The bill restates the U.S. commitment to supply Israel with arms to defend itself, and pledges to fight anti-Israel resolutions at the United Nations.

The United States-Israel Enhanced Security Cooperation Act, S. 2165, is an amended version of a House bill that was approved back in May. The Senate before approving the bill in late June added language that extends the authority of the United States to store weapons in Israel that it could give to Israel in an emergency. 

The bill also calls on the United States to produce an "Iron Dome" defense system for Israel, to intercept short-range missiles and to study how the United States could speed the sale of F-35 fighter planes to Israel.


The pro-Israel legislation easily passed in May, and despite obvious support for the bill, members reaffirmed their support for it in debate Tuesday.

House Majority Leader Eric Cantor (R-Va.) and Minority Whip Steny Hoyer (D-Md.), who are fighting on a range of issues this year, both spoke in strong support of the bill and stressed their ongoing commitment to thwart Iran's efforts to undermine Israel.

"Today ... we will send this bipartisan bill to the president and deliver the message that during this pivotal and dangerous period in the Middle East, the United States stands tall for our ally Israel," Cantor said.
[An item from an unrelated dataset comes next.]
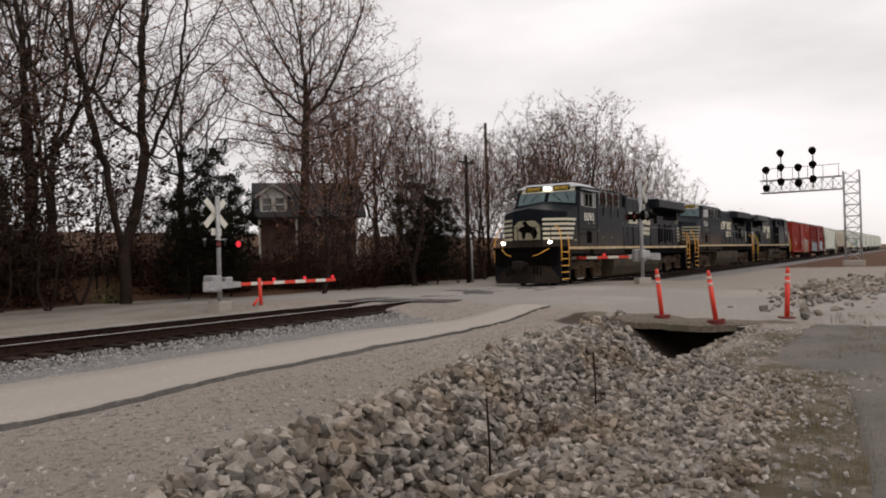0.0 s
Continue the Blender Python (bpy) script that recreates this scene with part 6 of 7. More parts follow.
for kind in KINDS + [OAK, BIG, BIG2, GNARLED, PINE, PINE2, EVERGREEN, CEDAR, CEDAR3]:
    for o in (*kind.children_recursive, kind):
        bpy.data.objects.remove(o)


def thicket(name, material, label, spots, seed, stems, leaves, size, stem_mat=None):
    """Loose undergrowth: thin stems and small leaves round many spots of (x, y, radius, height)."""
    w = Wood(seed)
    rng = w.rng
    for x, y, rad, h in spots:
        z = height(x, y)
        for _ in range(stems):
            a, d = rng.uniform(0, 6.28), rad * math.sqrt(rng.random()) * 0.6
            p = Vector((x + d * math.cos(a), y + d * math.sin(a), z - 0.05))
            q = p + Vector((math.cos(a) * rad * 0.5 * rng.random(), math.sin(a) * rad * 0.5 * rng.random(), h * rng.uniform(0.5, 1.05)))
            w.limb([p, p.lerp(q, 0.5) + Vector((rng.uniform(-0.1, 0.1), rng.uniform(-0.1, 0.1), 0)), q], [0.018, 0.012, 0.006], 3)
        for _ in range(leaves):
            a, d = rng.uniform(0, 6.28), rad * math.sqrt(rng.random())
            w.leaf(Vector((x + d * math.cos(a), y + d * math.sin(a), z + h * (0.05 + 0.9 * rng.random() * (1 - 0.5 * (d / rad) ** 2)))), size * rng.uniform(0.6, 1.3))
    me_v, me_f = w.v + w.lv, w.f + [tuple(i + len(w.v) for i in q) for q in w.lf]
    ob = mesh_part(name, me_v, me_f, [stem_mat or M_TWIG, material])
    ob.data.polygons.foreach_set("material_index", [0] * len(w.f) + [1] * len(w.lf))
    return ob


brng = random.Random(5)


def brush_height(a):
    """How tall the dark brush stands along the bank."""
    if a > -16:
        return 3.6
    if a > -28:
        return 2.6
    if a > -34:
        return 4.6
    if a > -40:
        return 0.9
    return 3.0 if a > -62 else 2.4


spots = []
for i in range(560):
    a = brng.uniform(-74, 9)
    r = brng.uniform(29.0, 33) + (6 if a < -52 else 0) + (1.5 if a > -14 else 0)
    x, y = polar(a, r)
    edge = lane_far(x) + 0.4
    if y < edge:
        x, y = x * edge / y, edge
    y += (brng.uniform(1.6, 6.5) if a < -13 else brng.uniform(0.3, 5.0)) + (4.0 if -40 < a < -33.5 else 0.0)
    spots.append((x, y, brng.uniform(0.9, 1.7), brush_height(a) * (0.28 + 1.25 * smooth_step(-0.25, 0.45, fbm(x, y, 0.42))) * brng.choice((0.45, 0.7, 1.0, 1.15)) * brng.uniform(0.8, 1.15)))
tagged(thicket("undergrowth", M_BUSHBRN, "", spots, 9, 14, 240, 0.085), "dense dark brown leafless undergrowth on the bank", "undergrowth", kind="stuff")
spots = []
for i in range(310):
    a = brng.uniform(9, 60)
    r = brng.uniform(28.5, 38)
    x, y = polar(a, r)
    spots.append((x, y, brng.uniform(0.9, 1.9), brng.uniform(1.2, 2.6) + 2.0 * smooth_step(-0.1, 0.5, fbm(x, y, 0.35))))
tagged(thicket("undergrowth", M_BUSHGREY, "", spots, 10, 24, 210, 0.075), "grey-brown bare brush below the trees", "undergrowth", kind="stuff")
spots = []
for i in range(260):
    a = brng.uniform(4, 60)
    r = brng.uniform(24.5, 28)
    x, y = polar(a, r)
    spots.append((x, y, 0.5, brng.uniform(0.35, 0.8)))
tagged(thicket("dry_grass", M_GRASSDRY, "", spots, 12, 30, 0, 0.05, M_GRASSDRY), "tan dry grass along the rock ledge", "grass", kind="stuff")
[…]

"Iran must not be allowed to obtain nuclear weapons, as it would dramatically destabilize the region, and Iran's leaders have already threatened American targets in that part of the world," Hoyer said.

Members of the House also approved legislation by voice vote that would require the State Department to report on whether the Haqqani Network in Afghanistan should be designated as a terrorist organization. That bill, S. 1959, was approved after the House amended it to make it clear that the Congress recommends a terrorist designation for the group.

The addition of that language will send it back to the Senate, which approved the first version in December.